Local people are still people, even if you met them at a conference or elsewhere. If you’re feeling lonely, chat to someone. I can’t count how many times I’ve thought that I can’t just strike up a conversation with someone just because I wanted to. Often I feel I have to be asking a question, or giving them something in return.
And of course, finding more conferences to attend is totally a stopgap, but tread lightly. Yes, serial conference goers are a thing – developer relations people who bounce around the world like a human pingpong – but there comes a time where you need to stop and recount and see if you want to be doing this kind of thing forever.

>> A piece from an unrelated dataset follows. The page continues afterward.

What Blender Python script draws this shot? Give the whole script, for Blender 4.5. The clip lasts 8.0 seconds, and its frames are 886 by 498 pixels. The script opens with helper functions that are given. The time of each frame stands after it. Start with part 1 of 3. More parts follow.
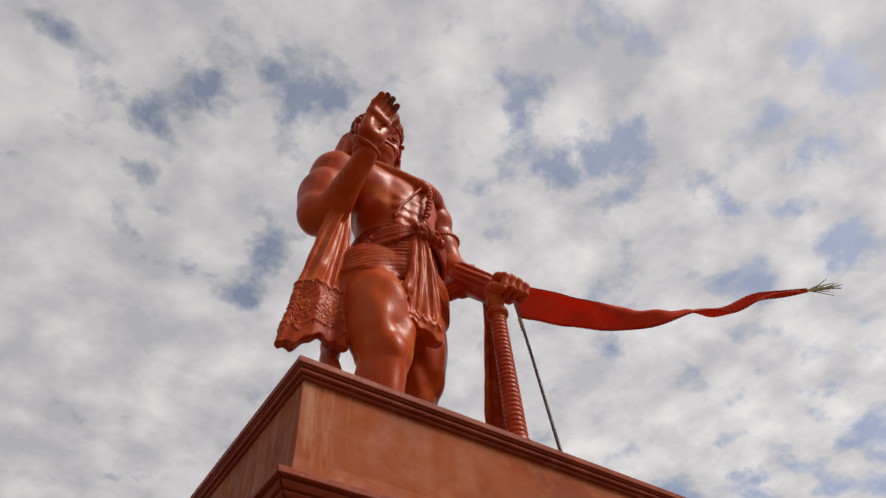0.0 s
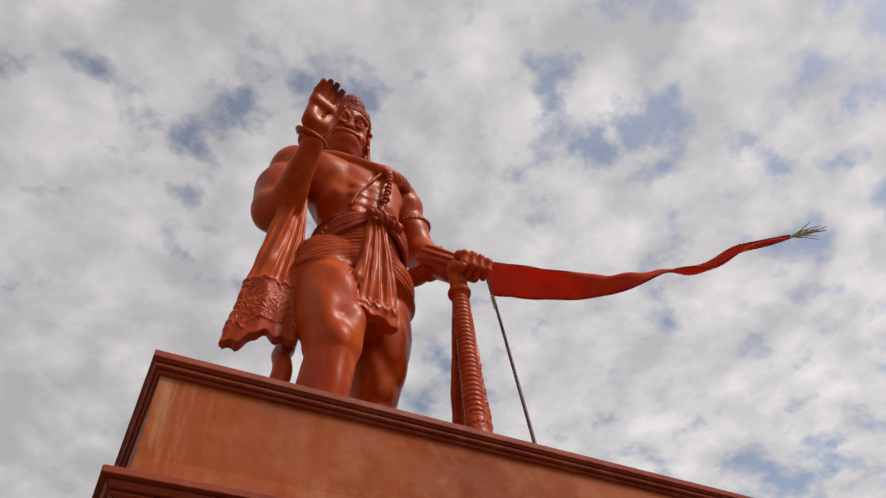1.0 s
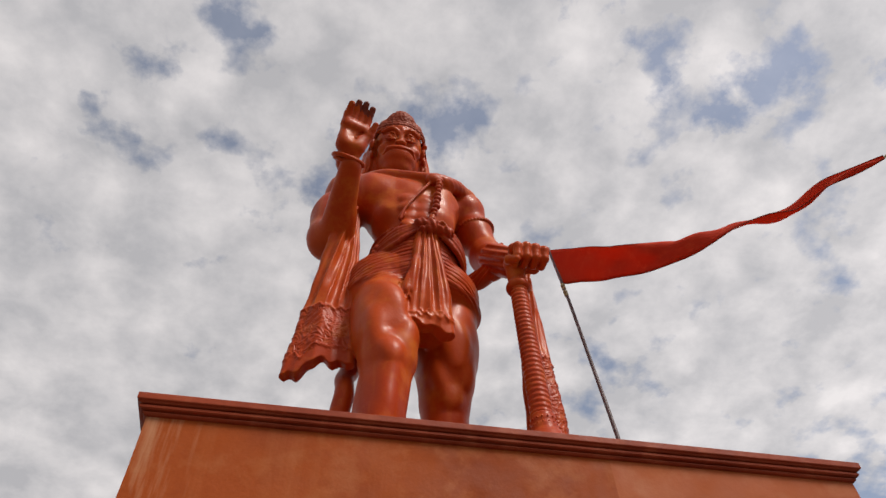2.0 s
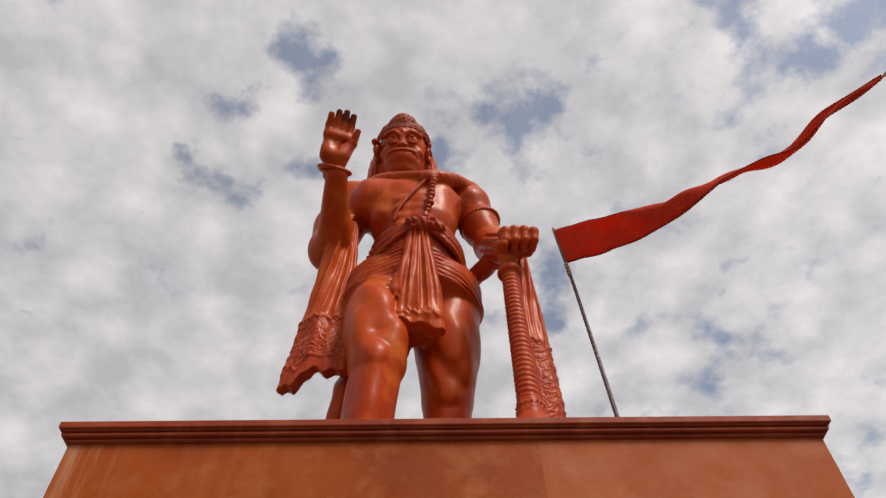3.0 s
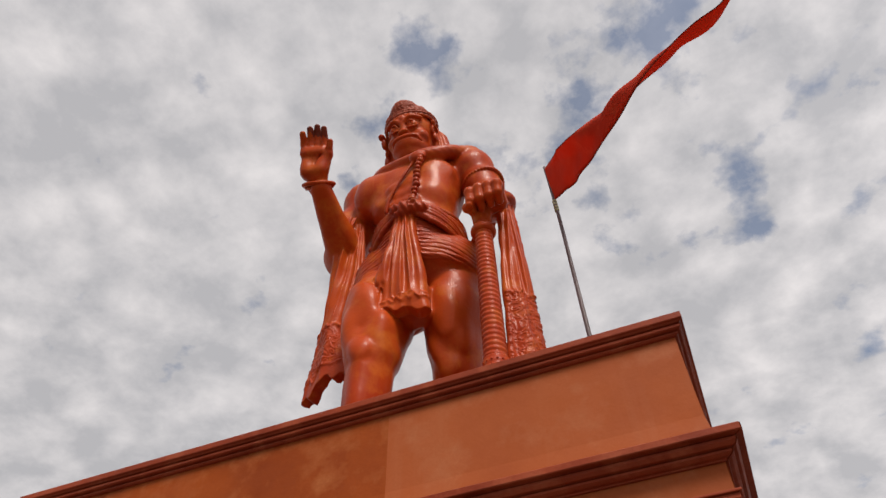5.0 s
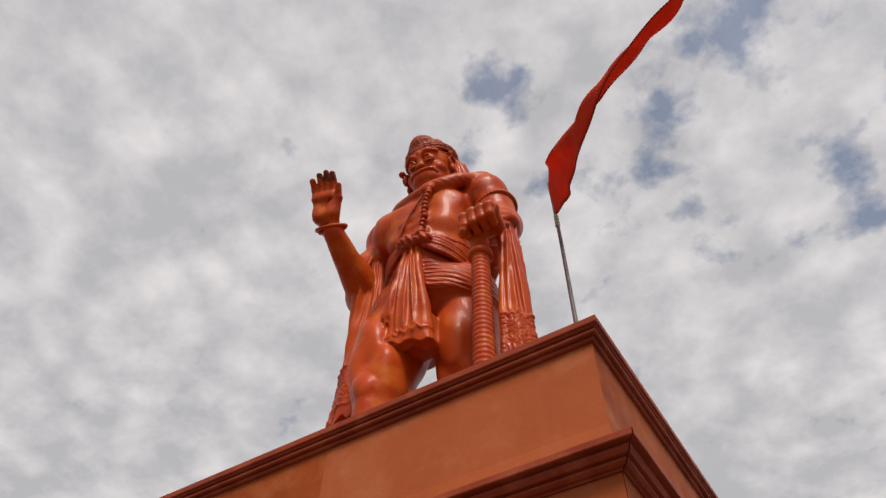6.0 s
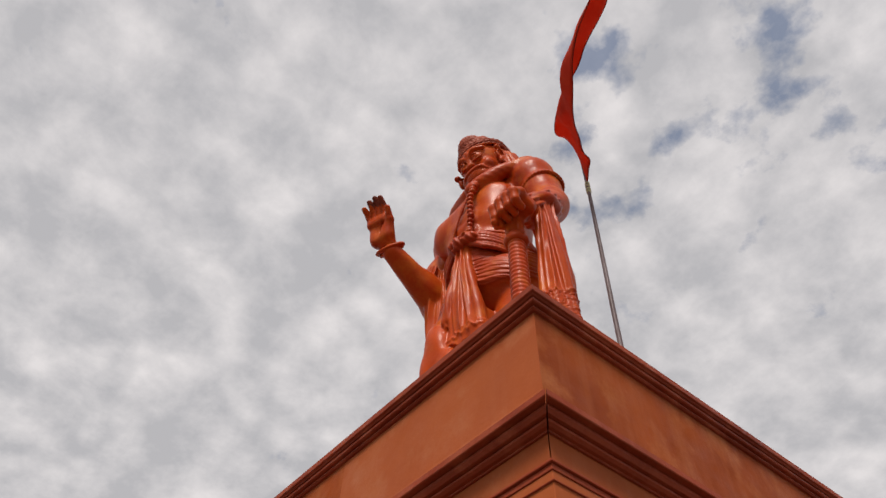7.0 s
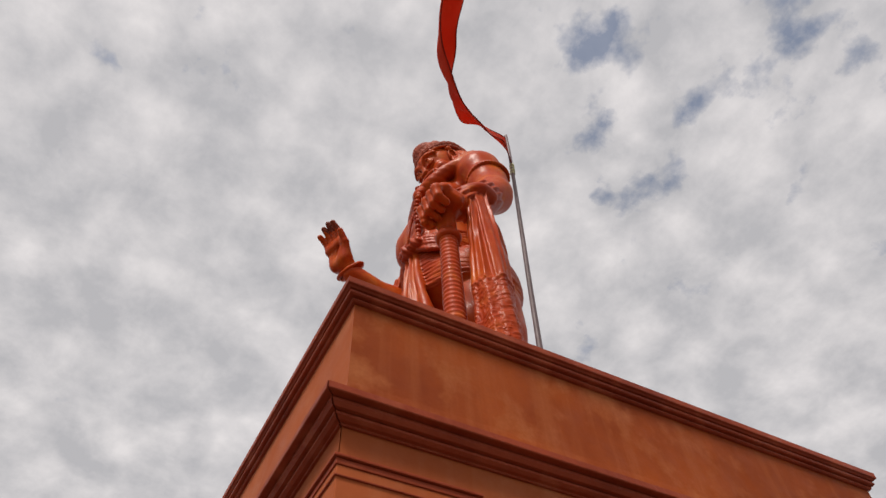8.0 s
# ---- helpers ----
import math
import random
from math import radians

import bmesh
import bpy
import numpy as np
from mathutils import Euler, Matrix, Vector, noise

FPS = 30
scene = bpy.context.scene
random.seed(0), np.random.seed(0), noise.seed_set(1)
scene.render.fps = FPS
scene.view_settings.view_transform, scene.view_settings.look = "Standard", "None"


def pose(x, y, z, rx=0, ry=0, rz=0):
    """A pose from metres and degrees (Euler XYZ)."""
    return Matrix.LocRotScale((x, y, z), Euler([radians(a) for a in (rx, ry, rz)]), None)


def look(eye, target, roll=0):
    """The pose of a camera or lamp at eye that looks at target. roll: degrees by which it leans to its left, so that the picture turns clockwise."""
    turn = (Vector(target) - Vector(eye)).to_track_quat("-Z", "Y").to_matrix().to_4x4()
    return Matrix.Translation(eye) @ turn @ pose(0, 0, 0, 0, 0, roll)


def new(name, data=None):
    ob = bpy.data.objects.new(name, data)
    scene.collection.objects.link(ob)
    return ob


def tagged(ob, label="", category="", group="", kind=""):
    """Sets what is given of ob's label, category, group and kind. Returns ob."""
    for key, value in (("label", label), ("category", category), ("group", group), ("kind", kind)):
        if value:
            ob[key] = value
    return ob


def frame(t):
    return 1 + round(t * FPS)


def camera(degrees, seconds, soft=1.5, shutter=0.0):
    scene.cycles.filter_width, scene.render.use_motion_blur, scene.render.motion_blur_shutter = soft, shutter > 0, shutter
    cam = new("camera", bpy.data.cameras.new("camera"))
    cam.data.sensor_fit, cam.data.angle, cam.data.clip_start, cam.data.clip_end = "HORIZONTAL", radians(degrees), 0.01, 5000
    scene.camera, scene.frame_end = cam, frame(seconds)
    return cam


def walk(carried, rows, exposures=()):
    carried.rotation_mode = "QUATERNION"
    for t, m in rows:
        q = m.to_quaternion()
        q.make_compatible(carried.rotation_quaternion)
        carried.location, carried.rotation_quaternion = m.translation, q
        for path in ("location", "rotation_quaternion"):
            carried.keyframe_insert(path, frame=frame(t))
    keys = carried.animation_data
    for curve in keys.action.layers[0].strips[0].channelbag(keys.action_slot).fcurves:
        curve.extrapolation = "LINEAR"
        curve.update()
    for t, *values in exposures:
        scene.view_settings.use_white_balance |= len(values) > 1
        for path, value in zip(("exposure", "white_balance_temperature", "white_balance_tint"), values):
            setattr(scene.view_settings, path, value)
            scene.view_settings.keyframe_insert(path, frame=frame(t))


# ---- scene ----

I absolutely love meeting new people, and having people ask me about things I know about is the best feeling, but I have already had a few breaking points. I’ve left conferences early, I’ve not been able to give talks, and it’s only because of the friends around me that I’ve left like I’ve been able to finish out an event and not take an early flight home.
I know that speaking is a commitment, and I can stop any time, but right now – this is the time when I’m having the twin-feelings of ‘why can’t I be at conferences every day?’ and ‘why do I keep putting myself through this?’.
Right now, this is my state of mind. I may end up removing this post later if I feel I can’t stand by what I’ve written, and that’s completely valid. Talking about these kinds of things is hard.
But just writing this down is good for me. If I end up taking out bits of this post, then that’s my own self-censorship. I hope that something in this helps someone else, at the very least.
If you want to reach out to someone, why not send them a happiness packet? They could probably do with a nice message to say thank you.